### Information given

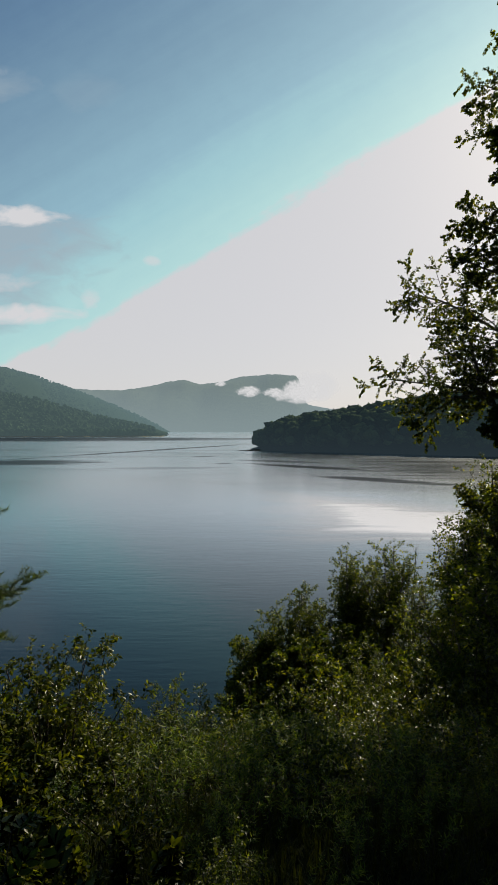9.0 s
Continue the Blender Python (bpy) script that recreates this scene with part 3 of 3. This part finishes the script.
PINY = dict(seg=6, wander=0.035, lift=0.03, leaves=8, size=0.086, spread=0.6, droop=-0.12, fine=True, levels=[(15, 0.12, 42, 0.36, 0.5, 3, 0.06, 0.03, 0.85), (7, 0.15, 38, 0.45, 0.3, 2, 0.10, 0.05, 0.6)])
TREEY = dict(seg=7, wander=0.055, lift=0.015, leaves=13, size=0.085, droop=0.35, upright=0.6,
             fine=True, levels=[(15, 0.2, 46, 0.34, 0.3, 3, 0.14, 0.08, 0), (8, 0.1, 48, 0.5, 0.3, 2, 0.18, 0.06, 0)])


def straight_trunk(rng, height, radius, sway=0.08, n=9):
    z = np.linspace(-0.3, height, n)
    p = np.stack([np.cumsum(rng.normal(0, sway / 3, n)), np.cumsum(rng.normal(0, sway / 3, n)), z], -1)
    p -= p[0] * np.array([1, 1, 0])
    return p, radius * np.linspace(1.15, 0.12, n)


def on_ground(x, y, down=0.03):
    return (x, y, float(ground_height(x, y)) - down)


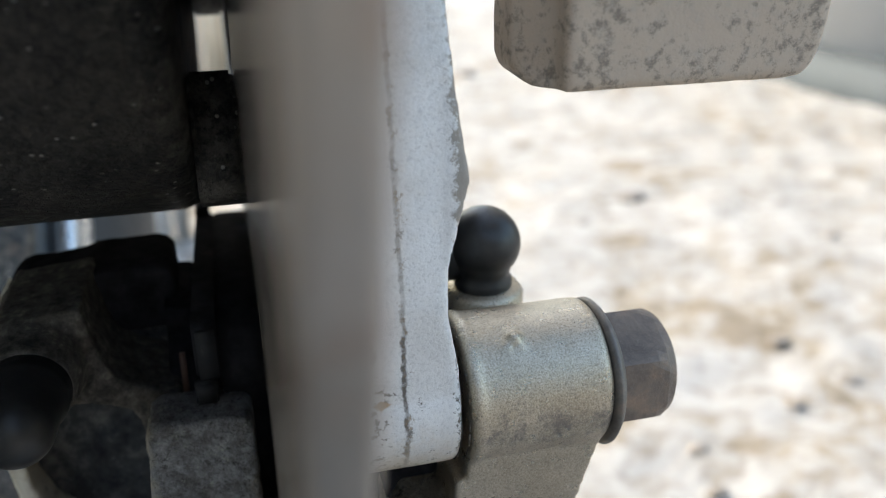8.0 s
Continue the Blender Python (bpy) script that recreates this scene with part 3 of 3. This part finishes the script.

### Task details
Transcribe the full listing character for character. Pictures are excluded.

### Exercise result
9.0 s
Continue the Blender Python (bpy) script that recreates this scene with part 3 of 3. This part finishes the script.
PINY = dict(seg=6, wander=0.035, lift=0.03, leaves=8, size=0.086, spread=0.6, droop=-0.12, fine=True, levels=[(15, 0.12, 42, 0.36, 0.5, 3, 0.06, 0.03, 0.85), (7, 0.15, 38, 0.45, 0.3, 2, 0.10, 0.05, 0.6)])
TREEY = dict(seg=7, wander=0.055, lift=0.015, leaves=13, size=0.085, droop=0.35, upright=0.6,
             fine=True, levels=[(15, 0.2, 46, 0.34, 0.3, 3, 0.14, 0.08, 0), (8, 0.1, 48, 0.5, 0.3, 2, 0.18, 0.06, 0)])


def straight_trunk(rng, height, radius, sway=0.08, n=9):
    z = np.linspace(-0.3, height, n)
    p = np.stack([np.cumsum(rng.normal(0, sway / 3, n)), np.cumsum(rng.normal(0, sway / 3, n)), z], -1)
    p -= p[0] * np.array([1, 1, 0])
    return p, radius * np.linspace(1.15, 0.12, n)


def on_ground(x, y, down=0.03):
    return (x, y, float(ground_height(x, y)) - down)


8.0 s
Continue the Blender Python (bpy) script that recreates this scene with part 3 of 3. This part finishes the script.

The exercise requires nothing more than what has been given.